Claire Hollweg, another World Bank senior economist for Cambodia, highlights the need for more diverse revenue streams if Cambodia is to thrive in what she calls “a challenging external environment”.

“I think the focus on economic diversification is extremely important for Cambodia and it’s also very well recognised by the authorities in the country, not just regionally across different countries but also across products and export sectors as well,” she says, reinforcing the key message from the World Bank’s economic outlook that recommends continued trade openness, as well as structural reforms.

“In particular for Cambodia, moving up the value chain to more sophisticated, higher value-added products and tasks – it’s going to be extremely important for the country going forward and being able to make that transition is very much part of an agenda that focuses on skills and educational outcomes,” she says.

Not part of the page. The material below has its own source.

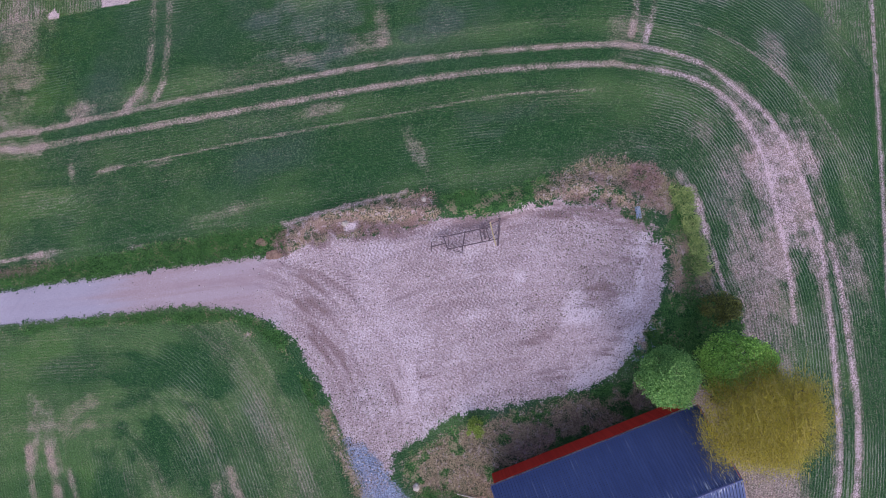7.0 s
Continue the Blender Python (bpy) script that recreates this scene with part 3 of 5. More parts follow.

Once again, Cambodia’s dependence on China was cited as a potential threat to the Kingdom’s economic stability. With approximately 40 percent of all FDI coming from China (and the rest predominantly from Asia) both economies are intertwined. A slowdown for China will invariably mean a slowdown for Cambodia.

 

No slowdown yet

 

“We have not seen the slowdown yet in terms of tourist arrivals. This number actually increased during the first six months [of 2019] but it has been noted that there is an easing of the FDI coming to Cambodia. It is perhaps too early to say that FDI is coming more slowly across sectors, but there are some sectors that are receiving less FDI than before,” argues Sodeth.

The World Bank highlighted several areas that need addressing to minimise risk, including credit growth, the boom-bust nature of real estate and the potential loss of EBA and the GSP (the US Generalised System of Preferences).